Hace unos días descolgábamos del salón de actos del Hospital Virgen de las Nieves la exposición “Las etapas de la vida” de Ana López Jiménez. He tenido la enorme fortuna de acariciar sus cuadros, de rozar sus aristas, de oler a pintura, de mimar, con el silencio al que invitan, las pinceladas de la artista. Hay días en los que la suerte se finge viva.
En el espacio que habitaban los cuadros, quedan ojos, mariposas, peces, relojes, hilos apenas perceptibles que dan cuenta del generoso concepto de la autora, de su propia filosofía: “He querido pintar la brevedad del tiempo”. Son imágenes persistentes que se decoloran, se multiplican hasta crear un lenguaje con el observador, al que no le hará falta mucho conocimiento para darse cuenta de la belleza de cada obra, de que, detrás de los trazos, hay un estilo propio, poderoso, un alma que transmite color, sensibilidad, pasión; en suma: poesía.
Uno siente la tentación de buscar espacio para toda la colección, adentrarse en cada ojo, en cada brújula que marca el punto cardinal de uno mismo. Sus pinturas provocan nuevas miradas más allá de lo que ve la retina a simple vista; permiten pensar cosas que no se habían pensado todavía. Son imágenes que nos interrogan, suscitan quimeras reflexivas hasta llevarnos al centro de la luz; allí donde se irradian todas las demás preguntas; allí donde no es necesario morir para renacer, sino sólo dejarse llevar por los sentidos, por su universo de ideas donde, a pesar de los relojes, el tiempo queda diluido, disgregado, confundido con la clara luminosidad del conocimiento, aquella que transmuta al artista y le enseña a proyectar su saber para transformar de un modo poderoso el mundo en algo mejor.
Contemplar sus cuadros mas allá del espacio que ocupan, es como observar un cielo estrellado de formas oníricas, de perspectivas que atravesaran el lienzo y a uno mismo. Es la física cuántica la que concede a nuestra conciencia un papel decisivo en el proceso de crear y de experimentar realidades distintas.

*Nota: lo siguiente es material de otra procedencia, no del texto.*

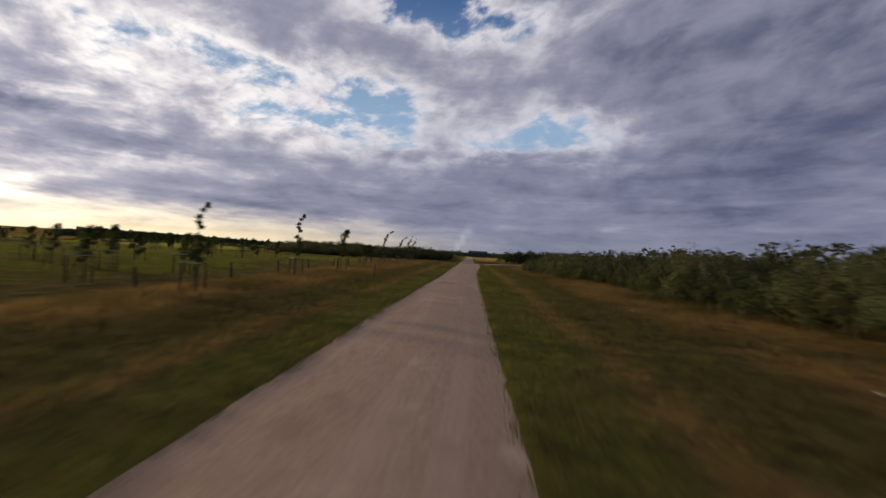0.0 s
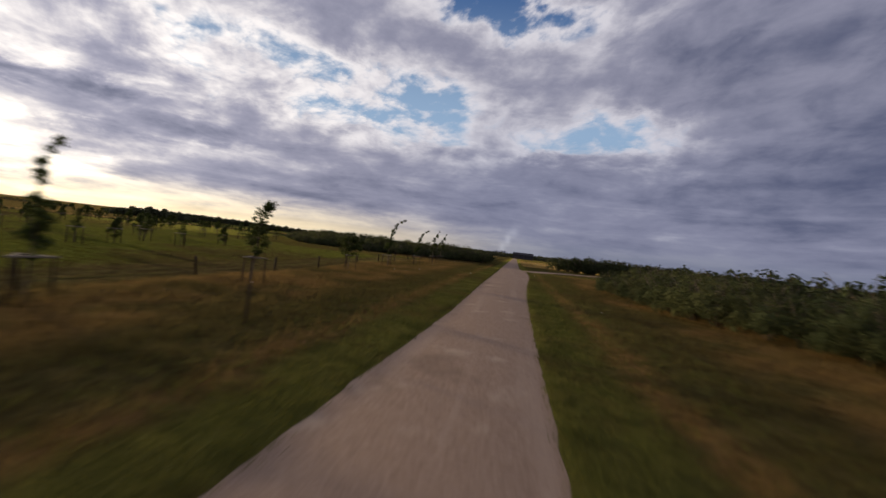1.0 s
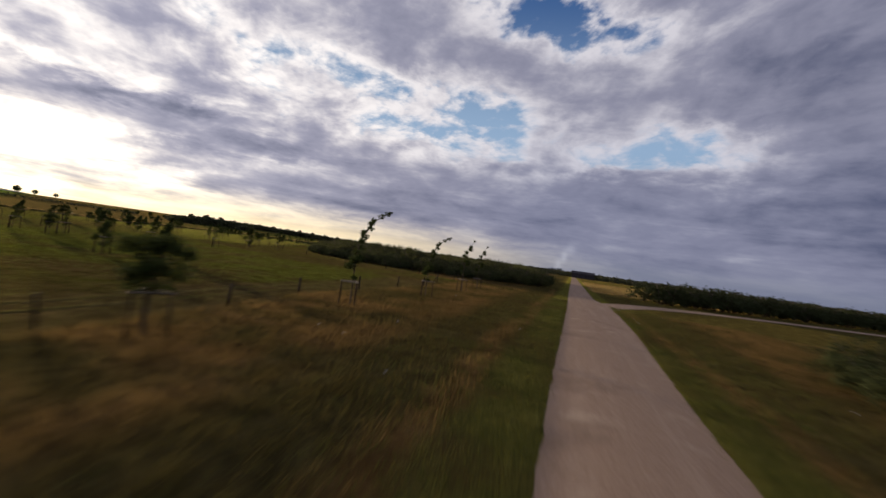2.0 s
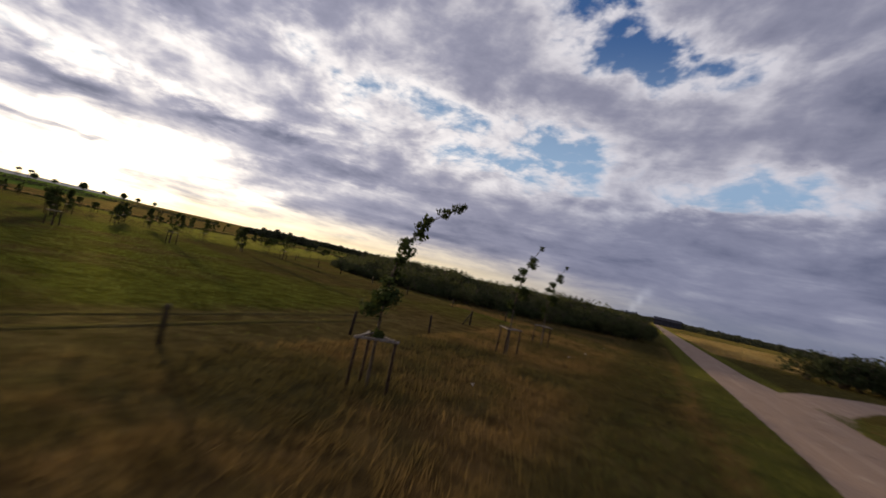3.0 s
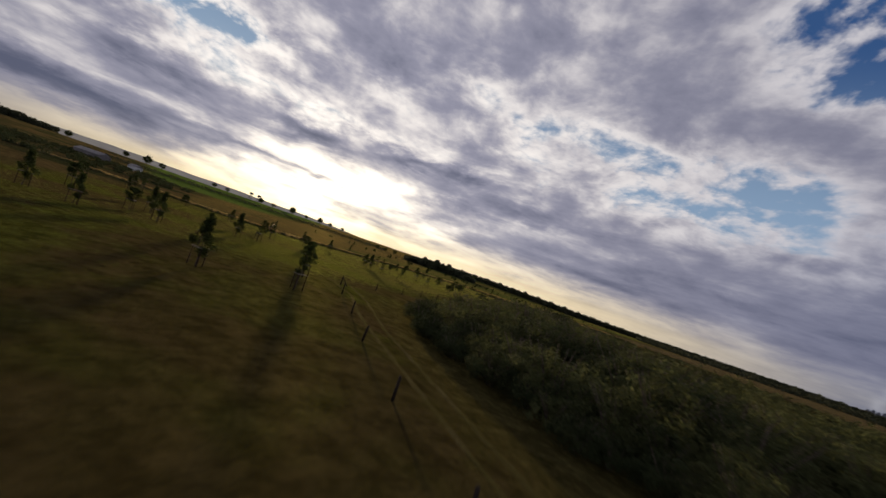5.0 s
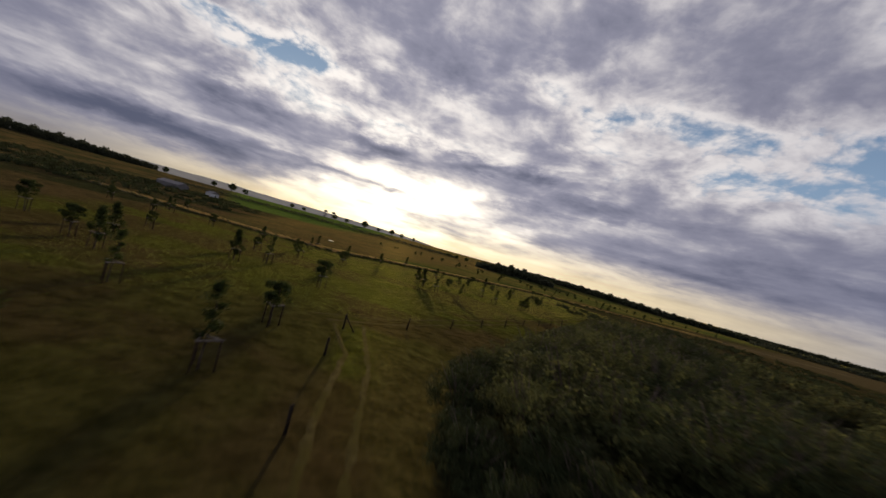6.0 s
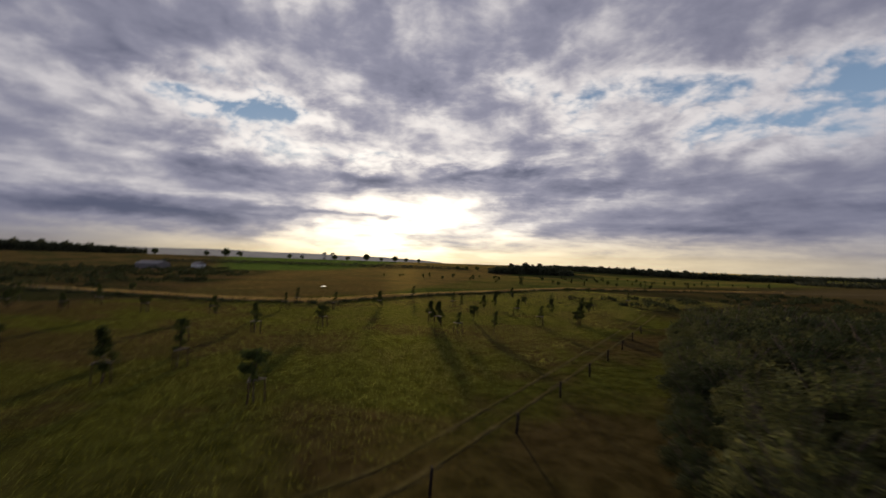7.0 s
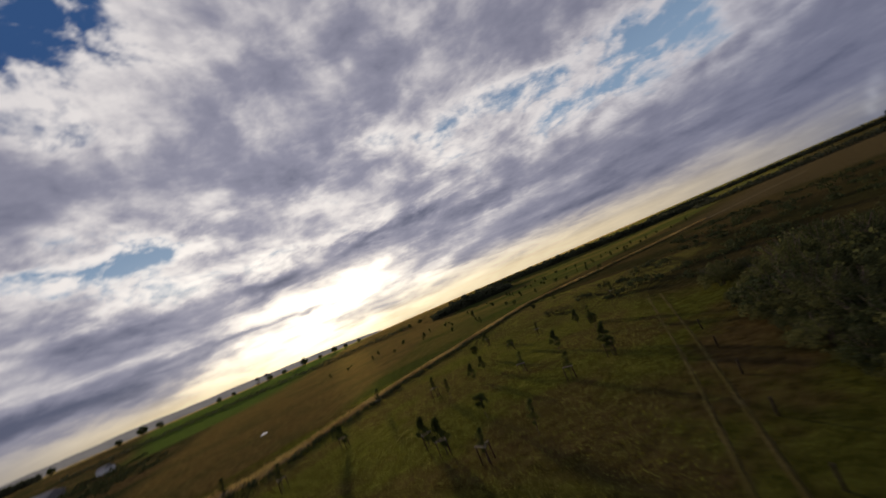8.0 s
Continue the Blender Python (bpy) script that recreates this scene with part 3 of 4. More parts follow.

La percepción de la realidad de Ana está, en cierta medida, contraída en base a su conciencia, a su mundo objetivo, que no dista mucho del del ser que se interroga y se busca en el infinito. Y esta percepción forma parte de la emoción, de esa parte de deslumbrante felicidad que proporciona la contemplación de la obra de una verdadera artista. “El arte es un método de inclusión. Una forma de expresión universal, pensamientos, emociones. Creo que los artistas hacemos uso de la imagen, y la imagen tiene un poder de impacto superior al de las palabras”.Queda el dolor repetido de la despedida, de las definitivas y de las que son encuentros; el dolor del tiempo no compartido (como tantos).
Fui solamente para envolver los cuadros. Me vine con el alma llena de invisibles lazos de afecto, de hondos significados. Si Ana no hubiera sabido que la pintura es la poesía que habla, si no supiera que la poesía es pintura que siente, quizá, sólo quizá, nada de esto hubiera sido posible. Los códigos del arte crean puentes, construyen mundos, que siendo paralelos, en la distancia se unen en ese “hacer” del que ya hablaba Platón en su “poiesis” como la actividad creativa que otorga existencia a algo que antes no la tenía.
Quedó el corazón envuelto en el celofán de las horas revividas.